With the atmosphere darkening and becoming more complex, the characters have to move with it. This isn’t a problem for the Wesens with recurrent roles, Monroe and Renard- their conflicts are set up for them, ready-made. Monroe badly wants to eat people, but sticks to his vegan diet and Pilates, while Renard has mysterious Wesen responsibilities to pursue. But what about the humans? Hank, serial charmer and slightly thick sidekick, is bound to blunder into some Wesen trap from which he’ll have to be extricated. That’s his angle sorted. Juliette – well she’s likeable, and Bitsie Tulloch’s wry underplaying allows us to believe that under her mild, fey exterior lies something tougher and more practical. So far, all the writers have allowed her to do is be in peril, look annoyed when Nick phones in to postpone dinner, and help out a bit around the fringes of the action. She’s more of a plot device than Hank, who at least gets to figure things out now and then, but Juliette’s appealing enough to give Nick a very good reason to want to hang onto her.

Which is necessary for the plot this week. Nick’s conflicts have so far centered on not getting caught planting a stake through a Wesen’s heart when, as a cop, he should be escorting the perp to the station to be processed. This episode, everything gets hotter. Firedancer Ariel Eberhart decides seduction is the right way to manipulate Nick into playing his role in her plan to restore her firebreathing Daemonfeuer of a father to mental health. Ariel is played by Danielle Panabaker, who, all smoky eyes and oil blob mouth, would be hard for most redblooded males to resist. Though not, of course, Nick. When she takes off her top, he looks at her as if she’d just tried to sell him insurance. Ripping his shirt open later in the story has much the same effect as does turning up in his bed naked. You have to sympathize when she loses patience and attempts to burn him to a crisp.

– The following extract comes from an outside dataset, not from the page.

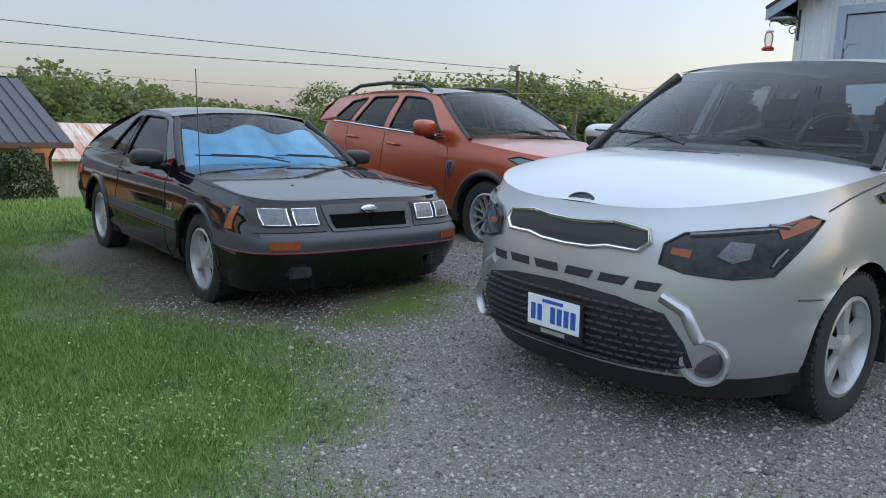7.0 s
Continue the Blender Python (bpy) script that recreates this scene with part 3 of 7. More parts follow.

What a wasted opportunity on the writers’ part (and on Nick’s too, but enough of that). Yes, we get that Nick, as a Grimm, has to have a deeply incorruptible nature, but making him a fantasy version of Dudley Do-Right risks making him dull. He needs at least a moment of struggle before turning Ariel down, to make us feel he is human. Denial is a big part of the Grimm psychology – Aunt Marie had to sacrifice a life of happiness with Titus Welliver after all, and her dying words to Nick were all about letting Juliette go before his new life got too dangerous. Making Nick a knight in shining armor this episode – fighting the dragon to release his fair maid – fits that noble, self-sacrificial aspect of the character, but pure, noble characters lack complexity. Nick has to have a dark side too, and something to drive him apart from wanting to keep his girlfriend safe. Unfortunately, any hopes that he might pick up on the previous episode’s strand about the death of his parents and begin his own investigation into what really happened are squashed, and that piece of backstory goes undeveloped too.

However, for a story in the straight ‘Wesen hunt’ category, this is an improvement over many of the others. Apart from some deadfooted choreography in the fight sequences, the visuals are strong and the plotting keeps a wafer of suspense going until the end. The next episode, “Island of Dreams”,sounds very similar to “Let Your Hair Down”. Let’s see if the Grimm team can surprise us.